No VAT on International Trade
Export Activities: Denmark generally exempts export activities from VAT (Value-Added Tax), so if the KS is exporting goods or services outside the EU, these transactions are generally VAT-exempt, thus improving cash flow and reducing administrative burdens for international transactions.
Cross-Border Services: For services rendered to clients outside Denmark, VAT may not apply, provided the services are in line with EU VAT regulations (i.e., services provided to non-EU clients are often VAT-exempt).
Considerations for International Clients
When all clients are based overseas, this presents the opportunity for the KS to:
- Expand internationally without facing Danish market restrictions.
- Benefit from lower or no VAT on international sales, depending on the jurisdiction.
- Structure income allocation in such a way as to potentially avoid Danish taxation on foreign income, particularly if the income is not tied to any Danish permanent establishment.
Operational Considerations
- No Physical Presence: If the KS does not have any physical presence or permanent establishment in Denmark (such as employees or offices), it may be seen primarily as an international entity for tax purposes, and this can help minimize Danish tax obligations for foreign partners.
- Managing Non-Resident Partner Status: It’s important for non-resident partners to be aware of their tax obligations in their home country as well.

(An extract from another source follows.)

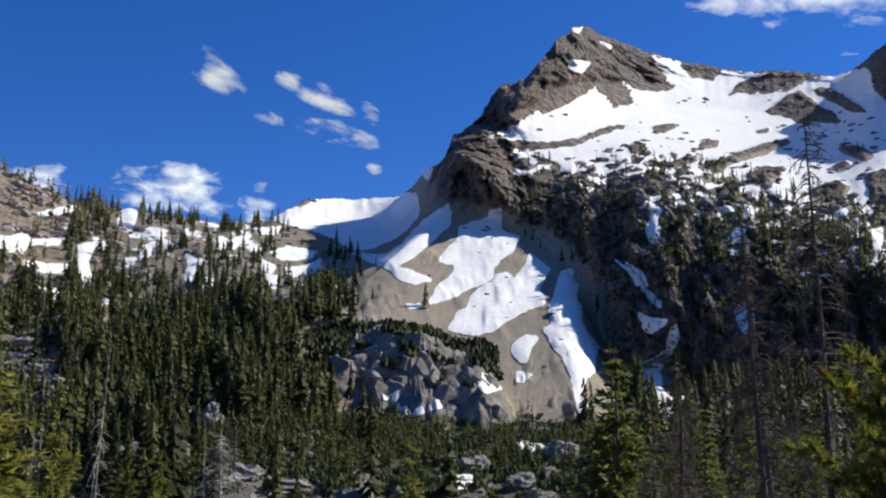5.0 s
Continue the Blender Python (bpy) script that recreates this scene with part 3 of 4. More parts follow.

Denmark’s tax treaties can help reduce double taxation, but the partners should consider their own country’s tax treatment of income received from the KS.
Final Consideration
The Danish KS company structure can be highly beneficial for non-resident partners and international business activities, thanks to the pass-through taxation, potential exemptions on foreign income, and tax treaty benefits. It allows for flexibility in how profits are allocated and taxed, with the possibility of reducing overall tax exposure through foreign income exemptions and reduced withholding taxes on dividends, royalties, and interest from foreign clients. However, it’s essential to ensure compliance with both Danish tax laws and international tax treaties, especially in the case of cross-border transactions.